Quick answer Most owners end up at 10 to 20 percent of revenue between salary and profit draws, once margin sits in the safe zone.
Pay yourself a fair wage for the role you truly do right now. That could be sales lead, strategist, or CEO. Then take profit on top when cash flow is steady. Keep at least two months of overhead in the bank. After that, take half of monthly profit and leave the rest to fuel growth.
Use the calculator to check net profit and runway. If profit is positive and the break even client count is low, you can pay yourself with confidence. If numbers are thin, reinvest for one more cycle. Owners get paid last, but when the math is right, owners get paid best.
Quick answer Break even is the point where revenue covers all costs and profit is zero. It tells you the floor you must stand on.
Here is the math. Break even clients = Overhead ÷ (Average Retainer − Fulfillment Cost per Client). Multiply that client count by your average retainer to see break even revenue. If the client count is high, pricing is soft or delivery is heavy.
Put your numbers in the calculator. It shows break even instantly and how small changes move it. A two hundred dollar price lift or a ten percent delivery cut can drop the required client count fast. Low break even is power. It means every client over that line throws real profit, and you can be picky with who you take on.
Quick answer Aim for 25 percent net profit. That level funds growth, pays the owner, and builds cash reserves.
Think of the ladder like this.
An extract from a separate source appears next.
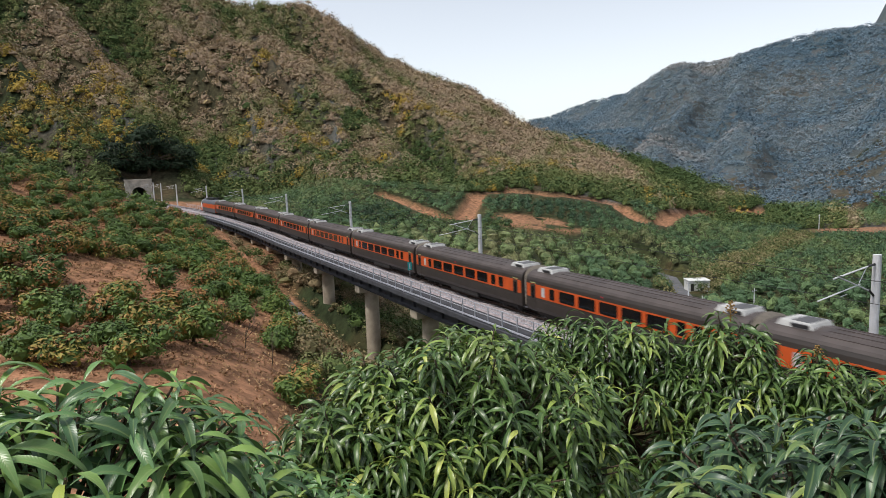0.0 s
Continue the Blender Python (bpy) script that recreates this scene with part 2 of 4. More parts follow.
def part(name, bm, material, parent=None, label="", smooth_faces=False):
    me = bpy.data.meshes.new(name)
    bm.to_mesh(me)
    bm.free()
    me.materials.append(material)
    if smooth_faces:
        me.shade_smooth()
    ob = new(name, me)
    ob.parent = parent
    return tagged(ob, label)


def raw(name, verts, faces, material, parent=None, tone=None, smooth_faces=False):
    me = bpy.data.meshes.new(name)
    me.from_pydata(verts, [], faces)
    me.materials.append(material)
    if tone is not None:
        me.attributes.new("tone", "FLOAT", "POINT").data.foreach_set("value", np.asarray(tone, np.float32))
    if smooth_faces:
        me.shade_smooth()
    ob = new(name, me)
    ob.parent = parent
    return ob


def ground_material():
    """Dry grass and red soil near by, scrub and forest floor on the hills, the far floor tinted blue as haze."""
    m = mat("ground", (0.4, 0.205, 0.115), 0.95, var=0.45, scale=0.9, bump=1.0, bscale=6, col2=(0.15, 0.08, 0.045), spec=0.15)
    n, l = m.node_tree.nodes, m.node_tree.links
    b = n["Principled BSDF"]
    base = b.inputs["Base Color"].links[0].from_socket
    a = n.new("ShaderNodeAttribute")
    a.attribute_name = "tone"
    ramp = n.new("ShaderNodeValToRGB")
    els = ramp.color_ramp.elements
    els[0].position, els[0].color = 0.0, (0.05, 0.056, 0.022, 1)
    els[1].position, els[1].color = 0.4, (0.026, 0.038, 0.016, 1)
    # last stop: far forest floor with distance haze put into its colour
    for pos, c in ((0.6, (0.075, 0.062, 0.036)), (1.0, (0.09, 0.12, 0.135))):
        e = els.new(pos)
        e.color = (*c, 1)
    tc, tx = n.new("ShaderNodeTexCoord"), n.new("ShaderNodeTexNoise")
    tx.inputs["Scale"].default_value, tx.inputs["Detail"].default_value, tx.inputs["Roughness"].default_value = 0.45, 8, 0.75
    l.new(tc.outputs["Object"], tx.inputs["Vector"])
    mr = n.new("ShaderNodeMapRange")
    mr.inputs["From Min"].default_value, mr.inputs["From Max"].default_value = 0.35, 0.65
    mr.inputs["To Min"].default_value, mr.inputs["To Max"].default_value = 0.3, 1.4
    hv = n.new("ShaderNodeHueSaturation")
    l.new(tx.outputs["Fac"], mr.inputs["Value"]), l.new(mr.outputs["Result"], hv.inputs["Value"]), l.new(ramp.outputs["Color"], hv.inputs["Color"])
    l.new(a.outputs["Fac"], ramp.inputs["Fac"])
    soil = n.new("ShaderNodeAttribute")
    soil.attribute_name = "soil"
    mix = n.new("ShaderNodeMix")
    mix.data_type = "RGBA"
    l.new(soil.outputs["Fac"], mix.inputs["Factor"])
    l.new(hv.outputs["Color"], mix.inputs["A"]), l.new(base, mix.inputs["B"])
    l.new(mix.outputs["Result"], b.inputs["Base Color"])
    return m



def soil_at(x, y):
    az, r = np.degrees(np.arctan2(x, y)), np.hypot(x, y)
    left = smooth((15 - az) / 4) * smooth((az + 70) / 40) * smooth((150 - r) / 20)
    bench = smooth((16 - np.abs(x - track_x(y) - 7)) / 6) * smooth((y - 135) / 15) * smooth((292 - y) / 8)
    tr = sum(smooth((5.2 - seg_dist(x, y, pts)[0]) / 3) for pts in PATHS)
    scar = smooth((21 - np.hypot((x - 135) * 1.15, (y - 190) * 0.95)) / 8) * (fbm(x / 9, y / 9, 3) > -0.15)
    tan = smooth((9 - np.hypot(x - 37, (y - 108) * 0.8)) / 5)
    field = smooth((9 - np.abs(x * 0.83 + y * 0.56 - 338)) / 3) * smooth((az - 56.5) / 1.5)
    rd = smooth((3.4 - seg_dist(x, y, ROAD)[0]) / 1.4) * (x < 40)
    return np.clip(np.maximum.reduce([left * 0.95, bench, tr, scar * 0.85, rd, tan, field * 0.8]) + 0.25 * fbm(x / 6, y / 6, 3), 0, 1)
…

Under 15 percent, fix pricing and scope. At 20 percent, you are stable but tight. At 25 percent, you are healthy and scalable. Over 30 percent, you are elite and can invest aggressively in brand and media.
Use the calculator to run quick what if moves. Raise the retainer by two hundred. Trim fulfillment cost five percent with better process or automation. Drop one unused software plan. Watch margin jump. You do not need more clients. You need better clients and better math. Lock the target at twenty five percent and protect it. That is how you build wealth, not just revenue.